When we decide that anger, and aggravation, irritation, frustration and similar states of inner discomfort, are no longer welcome in us, what happens when they arise?
What do we do, and how do we handle those feelings? First of all, these feelings are normal human states and happen to everyone. What matters most is how we react or respond to them.

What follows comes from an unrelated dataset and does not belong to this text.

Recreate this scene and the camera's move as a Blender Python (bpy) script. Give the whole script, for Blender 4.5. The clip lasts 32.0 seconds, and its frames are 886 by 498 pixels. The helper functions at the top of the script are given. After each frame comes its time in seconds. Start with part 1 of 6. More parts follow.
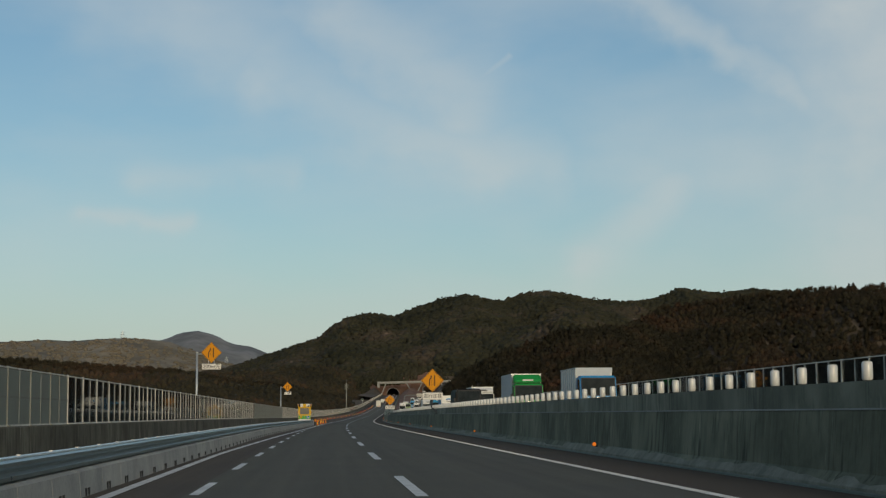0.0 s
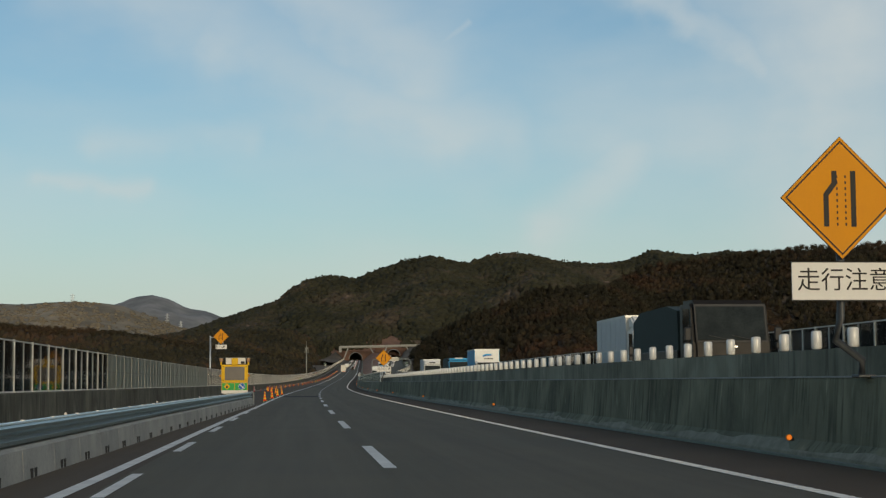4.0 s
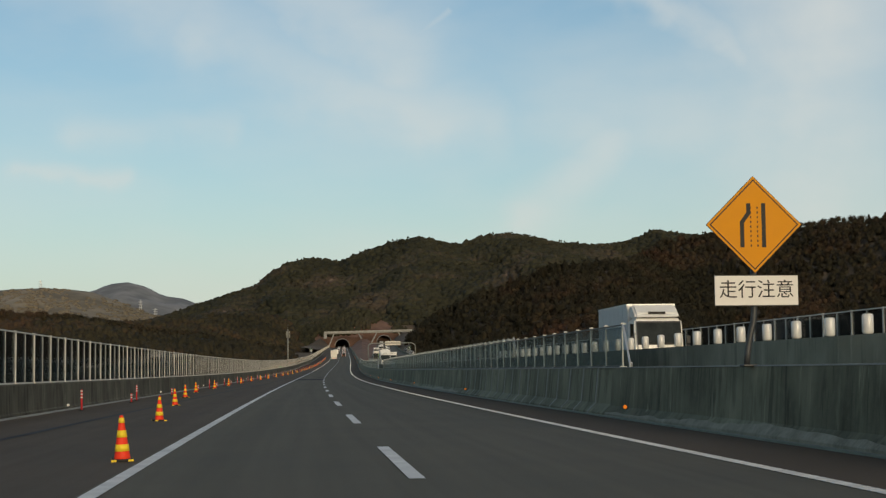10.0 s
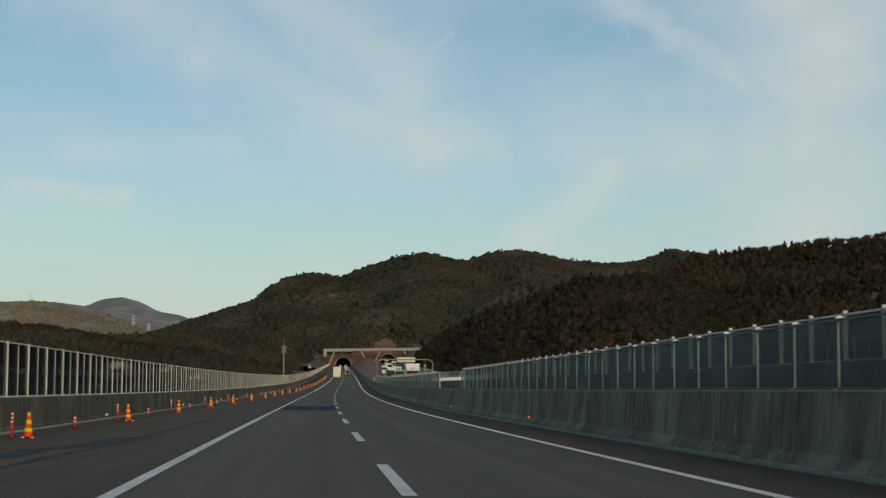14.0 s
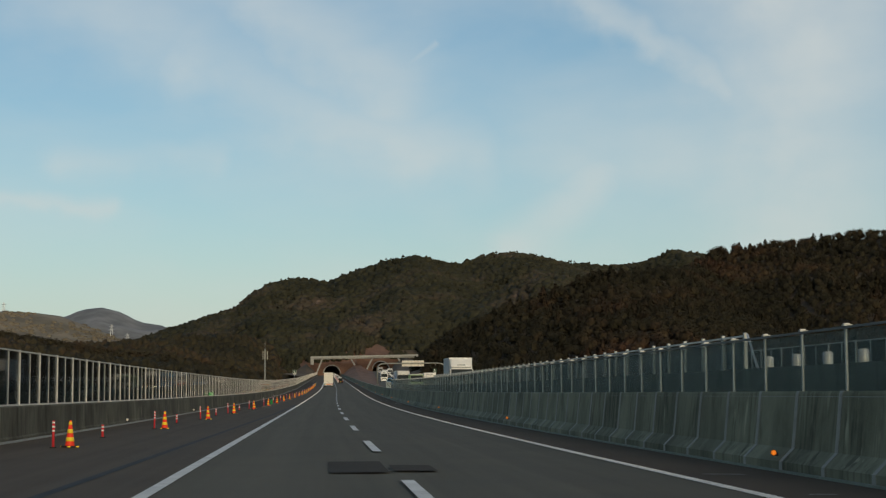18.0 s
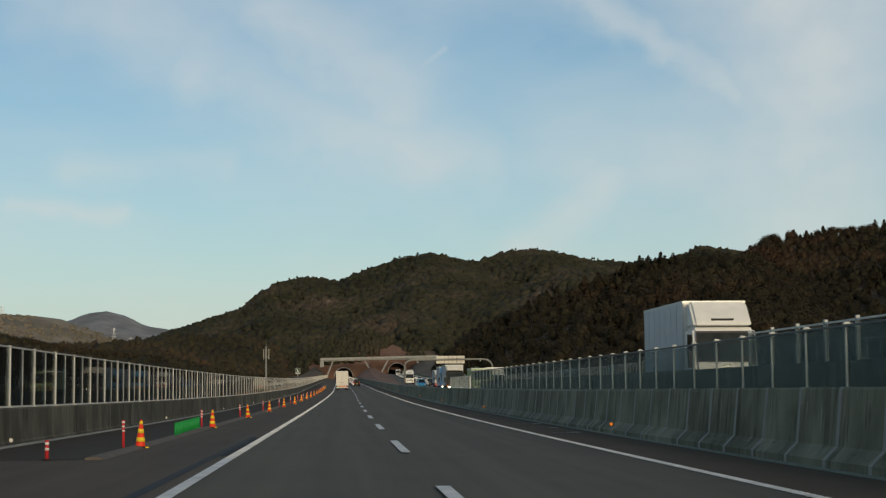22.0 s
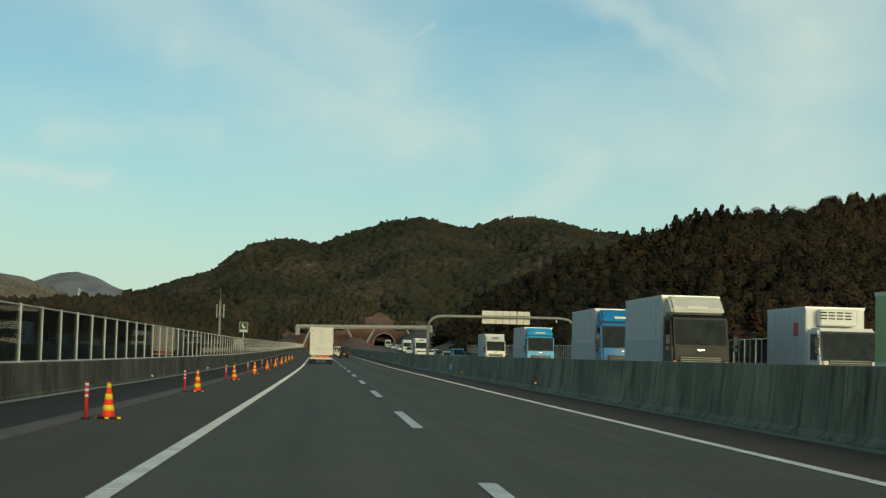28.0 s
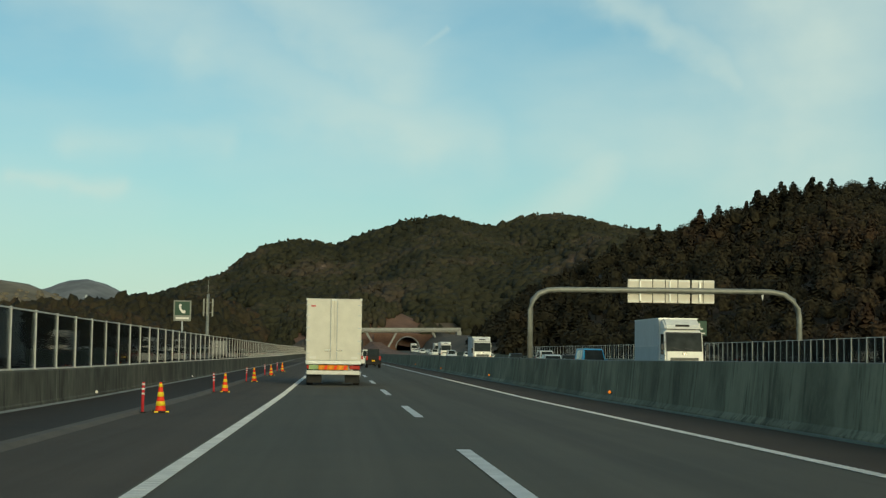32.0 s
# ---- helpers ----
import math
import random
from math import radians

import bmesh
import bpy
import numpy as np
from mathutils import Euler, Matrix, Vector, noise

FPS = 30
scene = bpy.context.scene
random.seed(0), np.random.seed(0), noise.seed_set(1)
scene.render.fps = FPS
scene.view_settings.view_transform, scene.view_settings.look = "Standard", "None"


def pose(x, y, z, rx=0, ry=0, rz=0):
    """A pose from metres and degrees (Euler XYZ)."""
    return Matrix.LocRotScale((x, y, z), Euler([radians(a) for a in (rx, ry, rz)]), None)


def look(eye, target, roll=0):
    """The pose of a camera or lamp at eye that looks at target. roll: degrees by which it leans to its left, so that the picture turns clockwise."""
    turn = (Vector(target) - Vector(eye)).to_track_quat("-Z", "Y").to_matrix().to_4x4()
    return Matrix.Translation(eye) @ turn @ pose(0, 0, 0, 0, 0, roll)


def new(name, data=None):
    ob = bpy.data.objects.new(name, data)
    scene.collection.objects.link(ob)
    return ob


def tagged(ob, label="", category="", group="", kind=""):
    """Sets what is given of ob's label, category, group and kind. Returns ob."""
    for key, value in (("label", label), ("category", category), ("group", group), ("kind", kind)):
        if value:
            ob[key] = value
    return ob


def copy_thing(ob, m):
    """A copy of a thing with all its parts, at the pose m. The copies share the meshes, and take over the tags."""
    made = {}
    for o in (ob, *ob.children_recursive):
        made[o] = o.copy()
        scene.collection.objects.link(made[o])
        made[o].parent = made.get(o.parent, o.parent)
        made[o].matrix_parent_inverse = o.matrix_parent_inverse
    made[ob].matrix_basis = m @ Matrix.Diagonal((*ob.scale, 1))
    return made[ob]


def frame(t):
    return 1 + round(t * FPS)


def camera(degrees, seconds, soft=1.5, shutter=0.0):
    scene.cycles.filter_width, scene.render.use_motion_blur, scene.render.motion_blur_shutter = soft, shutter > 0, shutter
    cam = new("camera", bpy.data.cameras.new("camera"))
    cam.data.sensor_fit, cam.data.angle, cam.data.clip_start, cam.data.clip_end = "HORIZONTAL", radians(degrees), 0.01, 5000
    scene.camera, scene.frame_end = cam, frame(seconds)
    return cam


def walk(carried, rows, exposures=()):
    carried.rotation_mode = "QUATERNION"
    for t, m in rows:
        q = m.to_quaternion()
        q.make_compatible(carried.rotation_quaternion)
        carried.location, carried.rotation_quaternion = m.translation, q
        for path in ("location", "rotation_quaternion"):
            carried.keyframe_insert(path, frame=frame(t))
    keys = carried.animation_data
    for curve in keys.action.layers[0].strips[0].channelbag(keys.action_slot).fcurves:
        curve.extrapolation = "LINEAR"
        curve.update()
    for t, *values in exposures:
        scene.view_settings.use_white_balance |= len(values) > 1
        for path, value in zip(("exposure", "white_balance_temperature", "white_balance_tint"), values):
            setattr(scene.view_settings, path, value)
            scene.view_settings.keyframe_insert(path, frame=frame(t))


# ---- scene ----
# ---------------------------------------------------------------- camera
cam = camera(31.64, 32.0, soft=1.3)
# seconds, x, y, z, tilt up, lean, turn to the right
PATH = [
    (0.0, -1.56, -22.47, 1.28, 6.01, -0.33, 4.44),
    (0.5, -1.58, -9.71, 1.29, 5.79, -0.24, 4.59),
    (1.0, -1.56, 3.04, 1.29, 5.53, -0.28, 4.64),
    (1.5, -1.54, 15.77, 1.28, 5.52, -0.37, 4.74),
    (2.0, -1.48, 28.48, 1.28, 5.54, -0.46, 4.94),
    (2.5, -1.41, 41.14, 1.28, 5.47, -0.49, 5.20),
    (3.0, -1.31, 53.75, 1.27, 5.43, -0.45, 5.45),
    (3.5, -1.21, 66.28, 1.26, 5.00, -0.36, 5.76),
    (4.0, -1.09, 78.75, 1.25, 4.78, -0.32, 5.95),
    (4.5, -0.95, 91.13, 1.24, 4.71, -0.35, 6.08),
    (5.0, -0.81, 103.42, 1.23, 4.73, -0.42, 6.18),
    (5.5, -0.65, 115.62, 1.22, 4.78, -0.51, 6.28),
    (6.0, -0.49, 127.70, 1.20, 4.82, -0.55, 6.43),
    (6.5, -0.31, 139.66, 1.19, 4.78, -0.40, 6.60),
    (7.0, -0.13, 151.57, 1.17, 4.46, -0.23, 6.81),
    (7.5, 0.05, 163.46, 1.16, 4.23, -0.20, 6.80),
    (8.0, 0.25, 175.35, 1.14, 4.07, -0.25, 6.74),
    (8.5, 0.46, 187.27, 1.12, 4.47, -0.38, 6.76),
    (9.0, 0.68, 199.22, 1.10, 4.58, -0.53, 6.80),
    (9.5, 0.90, 211.24, 1.09, 4.51, -0.64, 6.82),
    (10.0, 1.13, 223.31, 1.07, 4.37, -0.61, 6.65),
    (10.5, 1.37, 235.47, 1.05, 4.37, -0.44, 6.60),
    (11.0, 1.70, 247.72, 1.04, 4.21, -0.37, 6.49),
    (11.5, 2.07, 260.07, 1.02, 3.99, -0.39, 6.41),
    (12.0, 2.48, 272.50, 1.01, 3.88, -0.48, 6.33),
    (12.5, 2.91, 285.00, 1.00, 4.53, -0.59, 6.34),
    (13.0, 3.32, 297.58, 0.99, 4.84, -0.62, 6.48),
    (13.5, 3.71, 310.23, 0.99, 5.09, -0.17, 6.53),
    (14.0, 4.09, 322.95, 0.98, 5.18, 0.27, 6.65),
    (14.5, 4.47, 335.72, 0.99, 4.84, 0.37, 6.78),
    (15.0, 4.87, 348.54, 0.99, 4.74, 0.34, 6.64),
    (15.5, 5.28, 361.41, 1.00, 4.80, 0.24, 6.39),
    (16.0, 5.71, 374.32, 1.02, 4.95, 0.13, 6.18),
    (16.5, 6.17, 387.27, 1.04, 5.13, 0.04, 6.17),
    (17.0, 6.67, 400.24, 1.06, 5.27, 0.00, 6.54),
    (17.5, 7.21, 413.25, 1.09, 5.37, -0.16, 6.94),
    (18.0, 7.77, 426.26, 1.13, 5.54, -0.28, 7.19),
    (18.5, 8.35, 439.26, 1.17, 5.72, -0.26, 7.33),
    (19.0, 8.92, 452.23, 1.23, 6.07, -0.13, 7.27),
    (19.5, 9.47, 465.15, 1.28, 6.17, -0.07, 7.07),
    (20.0, 10.03, 478.00, 1.35, 6.14, -0.01, 6.92),
    (20.5, 10.63, 490.74, 1.42, 6.06, -0.23, 6.79),
    (21.0, 11.26, 503.39, 1.50, 6.10, -0.41, 6.72),
    (21.5, 11.89, 515.95, 1.58, 5.94, -0.49, 6.77),
    (22.0, 12.53, 528.42, 1.68, 5.71, -0.50, 6.82),
    (22.5, 13.17, 540.81, 1.78, 5.32, -0.40, 6.91),
    (23.0, 13.80, 553.12, 1.88, 5.07, -0.26, 6.81),
    (23.5, 14.42, 565.37, 2.00, 4.80, -0.20, 6.80),
    (24.0, 15.04, 577.57, 2.12, 4.81, -0.13, 6.72),
    (24.5, 15.67, 589.73, 2.24, 4.62, -0.06, 6.79),
    (25.0, 16.30, 601.87, 2.38, 4.54, 0.08, 6.85),
    (25.5, 16.96, 613.99, 2.52, 4.58, 0.39, 6.96),
    (26.0, 17.61, 626.07, 2.67, 4.54, 0.60, 7.09),
    (26.5, 18.27, 638.13, 2.82, 4.48, 0.80, 7.22),
    (27.0, 18.94, 650.14, 2.98, 4.47, 1.02, 7.34),
    (27.5, 19.62, 662.10, 3.14, 4.57, 1.25, 7.43),
    (28.0, 20.30, 673.99, 3.31, 4.83, 1.43, 7.49),
    (28.5, 20.97, 685.82, 3.49, 4.97, 1.61, 7.64),
    (29.0, 21.62, 697.60, 3.67, 4.96, 1.73, 7.78),
    (29.5, 22.27, 709.35, 3.85, 5.13, 1.77, 7.91),
    (30.0, 22.93, 721.07, 4.04, 5.11, 1.74, 7.92),
    (30.5, 23.59, 732.79, 4.23, 5.18, 1.68, 8.02),
    (31.0, 24.27, 744.50, 4.43, 5.04, 1.58, 7.87),
    (31.5, 24.96, 756.21, 4.62, 4.88, 1.22, 7.49),
    (32.0, 25.66, 767.91, 4.82, 5.01, 0.78, 6.91),
]
EXPOSURES = [(0.0, -0.25, 6350, 3), (3.0, -0.17, 6350, 3), (7.0, 0.0, 6600, 4), (9.0, 0.03, 6600, 2), (10.5, 0.02, 6700, 6), (11.7, 0.03, 6600, 2), (12.3, 0.05, 6650, -4),
             (13.0, -0.05, 6600, 1), (14.0, -0.08, 6500, 3), (22.3, -0.03, 6500, 4), (23.0, 0.03, 6550, 1), (23.7, 0.07, 6600, -9), (25.0, 0.09, 6600, -13), (32.0, 0.09, 6450, -16)]
walk(cam, [(t, pose(x, y, z, 90 + tilt, 0, -turn) @ pose(0, 0, 0, 0, 0, lean)) for t, x, y, z, tilt, lean, turn in PATH], EXPOSURES)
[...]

As we can read in depth in The Noble Eightfold Path covered by American Buddhist Bhikkhu Bodhi, we can gravitate to one of two extremes wherein we tend to cope with those feelings: 1) giving in to them and allowing them full expression, and 2) repressing them and escaping their immediate influence. The first may feel great in the moment but creates unease, tension and dissatisfaction within us, the nervous system arousal we experience can be very addictive, and usually this behavior exacerbates or causes problems for us with others. Repressing the emotion only momentarily frees us from the interpersonal inflammation so that we can stay peaceful on the surface and in a state of denial that we are angry at all. The bolus of anger, hot and dangerous, sinks deeper into the psyche to cause damage down below our conscious awareness. When anger is submerged it creates vague distress, depression, anxiety, and apprehension, and these can lead us to self-medicate with addictive behaviors such as substance abuse, compulsive overeating, spending, and other efforts to relieve the anger we don’t even know we have.
Walking the Noble Eightfold Path, also called the Middle Way by the Buddha, puts us at neither extreme but in the middle where we neither express the an ger nor repress it but face it and learn about it and let it go. In Metta meditation we aspire to learn to identify and see the sources of anger, craving and delusion in ourselves. We learn to look at what inflames anger within us and see how we can better deal with it. We stop trying to run to or from that anger but sit with it. We let it teach us about ourselves. We welcome it as our teacher but we do not let it control our thoughts or drive our actions.
Recently we attended a community gathering. My husband went to secure our seats while I went to the refreshment area for a cup of tea. Someone I see rarely spotted me and gave me a happy greeting and big hug. But as I moved toward the hot water urn, she said something insulting about my husband, insinuating that if he wasn’t with me she’d be glad. I didn’t engage in that conversation, probably laughed nervously as I moved away. But I didn’t feel very good about it. I was trying to repress the anger. A few moments later I heard this same person tell my husband she had hoped he wouldn’t be at the gathering. He became angry and made a retort that I also tried not to experience. We sat and listened to the lecture, but I was very troubled by the anger I had tried to ignore in myself and by the anger my husband seemed to be feeling as he muttered about the exchange under his breath.
This is how I dealt with this. I focused on my breathing, using the gatha “Breathing in I am calm, breathing out I smile.” After a minute or two I had indeed calmed. I then wished the nine Metta aspirations of my daily practice for myself, then for my husband, and lastly for the individual who had provoked our discomfort. I was able to identify fear and anxiety in myself, and I explored my desire not to be in the middle between angry people and my own indirect avoidance of the conflict without addressing it honestly. I knew this sudden attack had angered my husband, and I felt terrible for him. I also remembered that this person had a history of mental illness with frequent episodes of unwelcome hostility and impulsive blurting, and I wished for her to be free of that affliction. The lecture was a lengthy one, allowing me to get in about 20 minutes of sincere Metta before the gathering broke up. I chatted with others I hadn’t seen in a while, and the troublesome individual hung nearby. I attempted to pass to leave when she walked in front of me to hug me again. I stepped back slightly, and without anger or confrontation in my voice or in my heart, I simply said, “You insulted my husband.” The response was surprising. She stood staring at me for quite a while, silent. Then she said, “I live to insult husbands,” and moved away laughing as we left. I wish her healing, and I hope she can be peaceful, happy and light in body and spirit. When we experience these blessed attributes, we do not attempt to hurt others with our words or our actions.
I am so grateful for my meditation practice and for the Venerable Zen Master Thich Nhat Hanh from whom I have learned so much.